▸ **Goal of the exercise**: Look for the string "More" in every line, and copy each line that has it.

-------- Source records

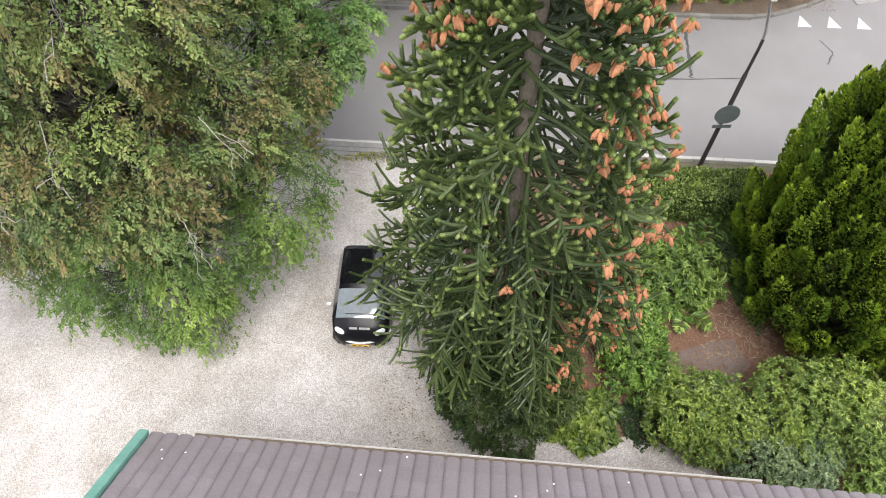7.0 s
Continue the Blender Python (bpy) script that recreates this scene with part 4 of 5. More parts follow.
rosette_bush("rhododendron", "rounded rhododendron bush with pale leaf rosettes", (6.5, 6.8, 0.75), (1.3, 1.1, 0.85), L_RHODO, 112, 26, 0.115, 80)
rosette_bush("rhododendron", "taller rhododendron bush beside the mulch path", (9.0, 6.8, 1.2), (1.5, 1.2, 1.2), L_RHODO, 114, 30, 0.115, 80)
rosette_bush("azalea", "grey-green low bush near the house", (8.0, 5.6, 0.7), (1.5, 0.9, 0.8), L_AZALEA, 115, 20, 0.1, 90)
rosette_bush("garden_shrub", "dark green bush beside the rhododendrons", (10.5, 5.3, 0.8), (1.1, 1.2, 0.9), L_OLIVE, 118, 16, 0.12, 60)
rosette_bush("garden_shrub", "broad-leaved light green plants on the mulch", (6.8, 11.2, 0.3), (1.0, 1.05, 0.5), L_OLIVE, 119, 18, 0.2, 22)
rosette_bush("garden_shrub", "dark green bush beside the gravel edge", (5.05, 8.5, 0.55), (0.8, 1.3, 0.65), L_SHRUB, 116, 14, 0.14, 44)
rosette_bush("garden_shrub", "green bush under the monkey puzzle tree", (4.9, 9.9, 0.6), (0.9, 1.1, 0.8), L_FERN, 117, 14, 0.17, 40)


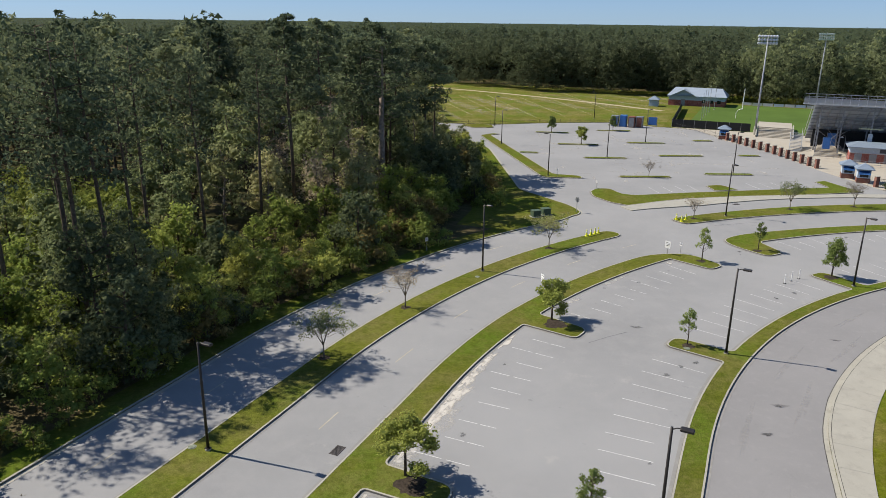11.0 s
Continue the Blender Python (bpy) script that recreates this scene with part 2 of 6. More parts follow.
def leaf_mat(name, deep, fair, other=None, share=0.0, glow=0.35, grain=6.0, gap=0.5, detail=2, least=0.95):
    """Leaves: diffuse with some light shining through; varies by tree and by leaf."""
    m, t, b = material(name, 0.85, 0, 0.08)
    info, geo = t.nodes.new("ShaderNodeObjectInfo"), t.nodes.new("ShaderNodeNewGeometry")
    v = place(t)
    c = mix(t, geo.outputs["Random Per Island"], deep, fair)
    c = mix(t, scaled(t, noisy(t, v, 0.10, 3, 0.6, 0.3, 0.7), 0.6), c, tuple(0.55 * a + 0.45 * d for a, d in zip(deep, fair)))
    if other:
        tint = t.nodes.new("ShaderNodeMapRange")
        tint.inputs["From Min"].default_value, tint.inputs["From Max"].default_value = 1 - share, 1.0
        t.links.new(info.outputs["Random"], tint.inputs["Value"])
        c = mix(t, tint.outputs["Result"], c, other)
    # Leaf grain; its dark blotches paint shaded gaps between leaves into the colour.
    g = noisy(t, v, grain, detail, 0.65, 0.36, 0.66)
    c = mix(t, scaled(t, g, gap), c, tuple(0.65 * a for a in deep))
    bump(t, b, g, 0.8, 0.5 / grain)
    hs = t.nodes.new("ShaderNodeHueSaturation")
    hs.inputs["Saturation"].default_value = 0.86
    val = t.nodes.new("ShaderNodeMapRange")
    val.inputs["To Min"].default_value, val.inputs["To Max"].default_value = least, 1.65
    t.links.new(info.outputs["Random"], val.inputs["Value"])
    t.links.new(val.outputs["Result"], hs.inputs["Value"])
    t.links.new(c, hs.inputs["Color"])
    t.links.new(hs.outputs["Color"], b.inputs["Base Color"])
    tr, add = t.nodes.new("ShaderNodeBsdfTranslucent"), t.nodes.new("ShaderNodeMixShader")
    t.links.new(hs.outputs["Color"], tr.inputs["Color"])
    add.inputs[0].default_value = glow
    t.links.new(b.outputs["BSDF"], add.inputs[1])
    t.links.new(tr.outputs["BSDF"], add.inputs[2])
    t.links.new(add.outputs["Shader"], t.nodes["Material Output"].inputs["Surface"])
    return m


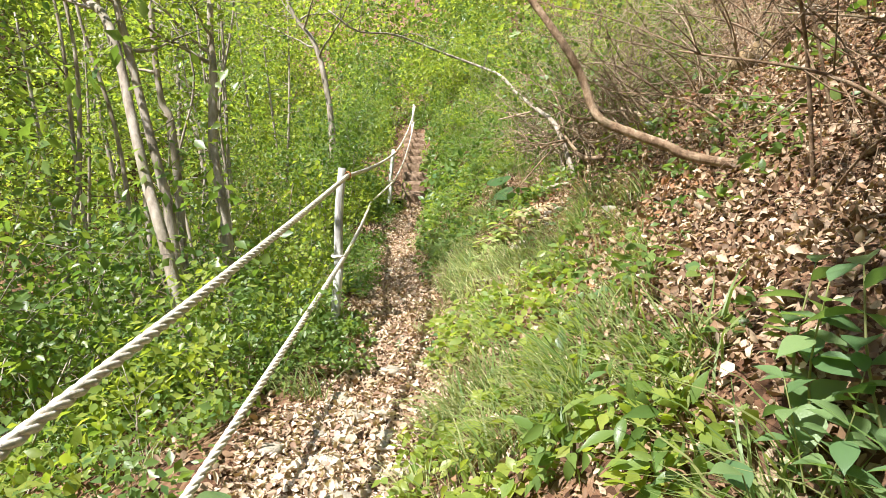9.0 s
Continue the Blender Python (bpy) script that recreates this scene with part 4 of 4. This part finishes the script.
r = np.random.default_rng(55)
for k, x, y, s in ((5, -2.85, 11.6, 1.0), (5, -2.42, 10.9, 0.8), (5, -1.2, 7.3, 0.5), (7, -0.33, 5.88, 1.0), (7, -0.20, 5.72, 0.9), (7, -0.46, 6.05, 0.85), (7, -0.05, 5.55, 0.8), (7, -0.55, 5.72, 0.7), (3, -2.42, 9.9, 0.5),
                   (3, -1.62, 9.35, 0.8), (2, -1.5, 9.2, 0.9), (2, -1.55, 4.6, 1.0), (4, -1.75, 4.5, 0.9), (4, -1.5, 3.5, 1.0),
                   (3, -1.35, 3.9, 1.0), (2, -1.95, 6.0, 1.2), (3, -1.75, 5.2, 0.8), (3, -0.95, 5.55, 0.6), (2, 0.75, 1.95, 0.9), (2, 0.85, 2.2, 1.2), (3, 0.95, 2.5, 0.8), (1, 1.0, 1.7, 1.1), (1, 1.05, 1.35, 1.0),
                   (2, -0.9, 7.3, 1.0), (3, -2.5, 8.2, 0.45), (2, -2.2, 8.0, 0.9), (2, -3.4, 11.0, 0.8), (3, -1.3, 1.5, 0.9), (4, -1.3, 1.0, 0.9), (4, 1.6, 3.0, 0.9), (4, 1.5, 2.2, 0.8)):
    set_plant(k, x, y, s, r)
for x, y, z, s in ((0.12, 2.08, 0.91, 0.5), (0.05, 2.06, 0.91, 0.4), (0.42, 2.05, 0.91, 0.55), (0.35, 2.6, 1.18, 0.5)):
    copy_thing(PROTO[2], pose(x, y, z, 0, 0, 400 * x) @ Matrix.Scale(s, 4))
for k in range(11):
    set_plant(7, -0.36 + r.normal(0, 0.17), 5.80 + r.normal(0, 0.17), r.uniform(0.55, 1.0), r)
for k in range(13):
    set_plant(6, -2.33 + r.normal(0, 0.13), 10.0 + r.normal(0, 0.16), r.uniform(0.75, 1.15), r)
for k in range(9):
    set_plant(6, -2.1 + r.normal(0, 0.3), 9.4 + r.normal(0, 0.25), r.uniform(0.5, 0.9), r)
for k in range(100):
    y = r.uniform(1.0, 4.9)
    cx = np.interp(y, LINE[:, 1], LINE[:, 0])
    u = 0.6 + 2.6 * r.random() ** 1.3
    set_plant((0, 1, 0, 1, 2)[k % 5], cx + u, y + 0.1 * u, r.uniform(0.55, 1.1), r)
for k in range(50):
    y = r.uniform(6, 15)
    cx = np.interp(y, LINE[:, 1], LINE[:, 0])
    u = 0.6 + 3 * r.random()
    set_plant((2, 2, 3, 0)[k % 4], cx + u, y + 0.35 * u, r.uniform(0.5, 0.95), r)
for k in range(60):
    y = r.uniform(0, 15)
    cx = np.interp(y, LINE[:, 1], LINE[:, 0])
    set_plant((2, 3, 3, 4)[k % 4], cx - (r.uniform(1.5, 2.6) if k % 4 == 3 else r.uniform(0.85, 2.4)), y, r.uniform(0.6, 1.1), r)
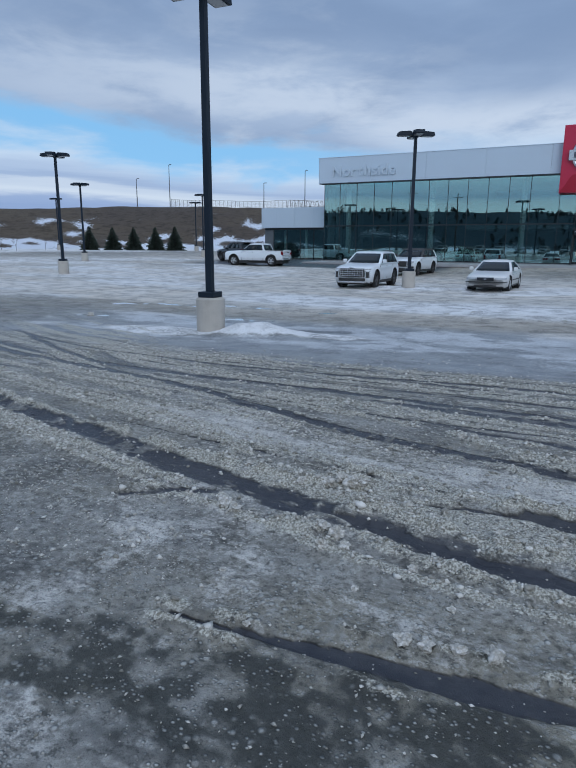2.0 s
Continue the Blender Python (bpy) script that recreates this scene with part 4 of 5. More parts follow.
def glide(rows, steps):
    """More stations between the given ones, on a smooth curve."""
    out = []
    for i in range(len(rows) - 1):
        p0, p1, p2, p3 = rows[max(i - 1, 0)], rows[i], rows[i + 1], rows[min(i + 2, len(rows) - 1)]
        for k in range(steps):
            u = k / steps
            v = []
            for a, b, c, d in zip(p0, p1, p2, p3):
                m1, m2 = (c - a) * 0.4, (d - b) * 0.4
                v.append((2 * u ** 3 - 3 * u ** 2 + 1) * b + (u ** 3 - 2 * u ** 2 + u) * m1 + (3 * u ** 2 - 2 * u ** 3) * c + (u ** 3 - u ** 2) * m2)
            out.append(tuple(v))
    return out + [rows[-1]]


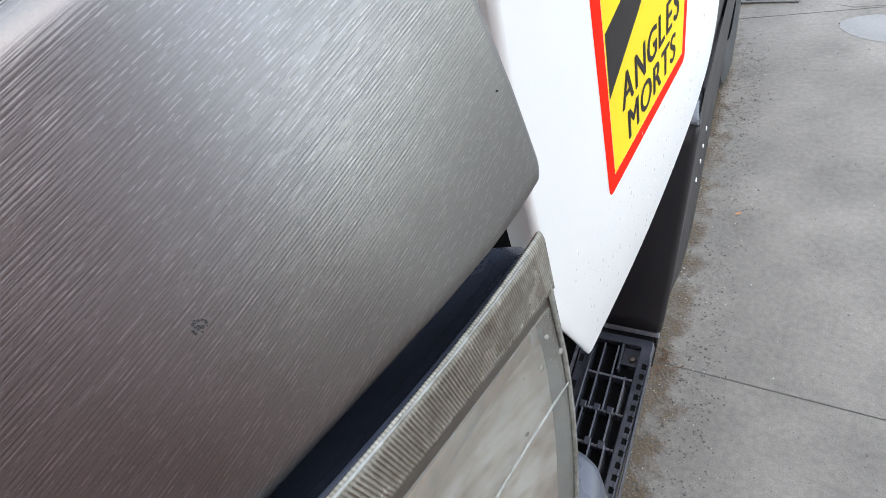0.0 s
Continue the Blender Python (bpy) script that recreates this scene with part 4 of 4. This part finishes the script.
weed_bm = bmesh.new()
for i in range(16):
    p = Vector((-0.330 + rng.gauss(0, 0.014), 0.790 + rng.gauss(0, 0.014), 0.001))
    t = rng.random() * 6.28
    l = rng.uniform(0.015, 0.05)
    q = p + Vector((math.cos(t) * l * 0.5, math.sin(t) * l * 0.5, l * 0.16))
    e = p + Vector((math.cos(t + 0.5) * l, math.sin(t + 0.5) * l, l * 0.06))
    tube(weed_bm, [p, q, e], 0.0015, 5)
tagged(part("dry_weed", weed_bm, weed_mat, None), "dead brown weed growing from the concrete joint", "weed", kind="stuff")

# ---- rain drops on the white panel ----
bm = bmesh.new()
for i in range(380):
    y, z = rng.uniform(0.235, 0.62), rng.uniform(1.04, 1.21)
    if z < 1.06 + max(0, y - 0.45) * 0.62 or (y < 0.27 and z < 1.16):
        continue
    s = 0.0005 + 0.0009 * rng.random() ** 3
    m = Matrix.Translation((panel_x(y, z) - 0.0001, y, z)) @ pose(0, 0, 0, 0, 90, 0) @ Matrix.Diagonal((2.0, 0.8, 1, 1))
    disc(bm, s, s * 0.35, 9, m, 0.5)
tagged(part("rain_drops", bm, water_mat, None), "white rain drops on the white panel", "water drops", kind="stuff")


# ---- damp marks ----
def blot(name, x, y, z, r, mat, m, parent, seed, k=18, label=""):
    """A thin wet film with an uneven outline."""
    rr = random.Random(seed)
    a1, a2 = rr.random() * 6.28, rr.random() * 6.28
    lp = []
    for i in range(k):
        t = 2 * math.pi * i / k
        q = r * (1 + 0.28 * math.sin(2 * t + a1) + 0.16 * math.sin(3 * t + a2) + 0.08 * rr.uniform(-1, 1))
        lp.append((x + q * math.cos(t), y + 0.7 * q * math.sin(t)))
    return part(name, slab(bmesh.new(), lp, z, z + 0.0006, m), mat, parent, label, smooth=0)


for k, (a, b, r) in enumerate(((0.330, -0.412, 0.007), (0.277, -0.406, 0.012), (0.283, -0.388, 0.010), (0.300, -0.379, 0.005), (0.302, -0.425, 0.004))):
    blot("wet_spot", b, a, 0.4745, r, void_mat, TA, lorry, k, label="dark wet spot")
crack = tube(bmesh.new(), [(-0.22, 2.79, 0.0), (-0.15, 2.755, 0.0), (-0.06, 2.76, 0.0), (0.05, 2.74, 0.0), (0.2, 2.75, 0.0), (0.5, 2.72, 0.0)], 0.0022, 5, 0.4)
tagged(part("crack", crack, joint_mat, None), "thin dark crack in the concrete", "crack", kind="structure")
tagged(blot("puddle", 0.02, 2.59, 0.0004, 0.17, puddle_mat, Matrix(), None, 4), "shallow puddle of rain on concrete", "puddle")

----------------

▸ **The solution**:
Continue the Blender Python (bpy) script that recreates this scene with part 4 of 5. More parts follow.
Continue the Blender Python (bpy) script that recreates this scene with part 2 of 6. More parts follow.
Continue the Blender Python (bpy) script that recreates this scene with part 4 of 5. More parts follow.
    """More stations between the given ones, on a smooth curve."""